# Integrating a non negative function f over a set X and another function b(t)

I am a computer science engineer and I plan to do a postgraduate on mathematics. I plan on taking a qualifying exam so I'm preparing myself on analysis topics currently. I stumbled upon this question and I am not sure if there is something missing in order to prove this. I have been using a book on analysis from Rudin and another from Bartle which contain measure theory. If this can be proved, I really appreciate any help that I can get. Any help at all.
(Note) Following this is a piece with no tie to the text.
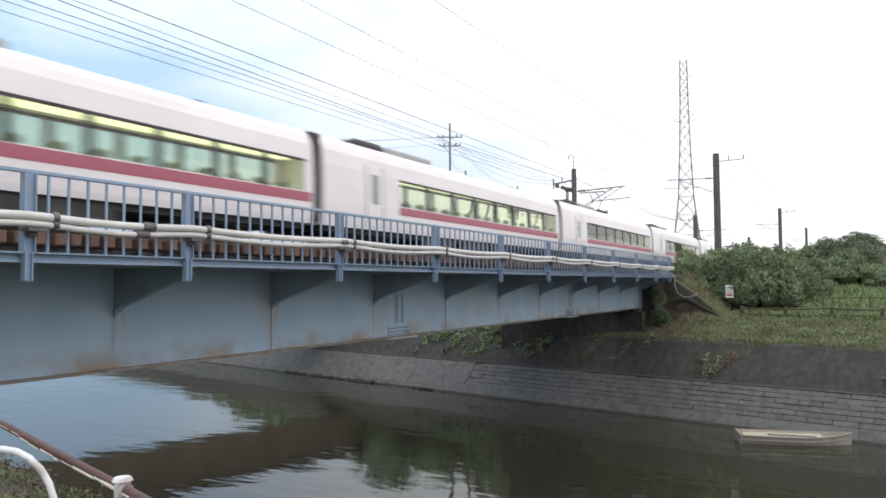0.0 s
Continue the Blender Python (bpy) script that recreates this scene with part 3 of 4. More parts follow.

Let $\left(X,A,\mu\right)$ be a complete measure space. Let $f$ be a non negative integrable function over X. Let $b(t)=\left\{x\in X:f(x)\geq t\right\}$. Prove that: $$\int_Xf d\mu=\int_{(0,\infty)}b(t) d\lambda$$

• What is the measure $\lambda$? Aug 9, 2018 at 4:36

$b(t)$ is a set and you cannot integrate it. I think you wanted $b(t)$ to be $\mu \{x\in X: f(x) \geq t\}$. With this change the equality is an easy consequence of Fubini's Theorem: RHS $=\int_0^{\infty} \int_X I_{\{f\geq t\}} d\mu d\lambda = \int_X \int_0^{\infty}\ I_{\{f\geq t\}} d\lambda d\mu =\int_X f\, d\mu$. [I have abbreviated $\{x\in X: f(x) \geq t\}$ to $\{f \geq t\}$].
$\lambda$ usually means the Lebesgue measure (especially when talking to probalists).
It doesn't seem right that $b(t)$ is just a set, maybe the measure of the set with respect to $\mu$? In this case, look at it as a double integral?
Maybe start with the case when $f(x)$ is a step function, then generalize the argument by appealing to the density of simple functions in the nonnegative $L^1$ functions.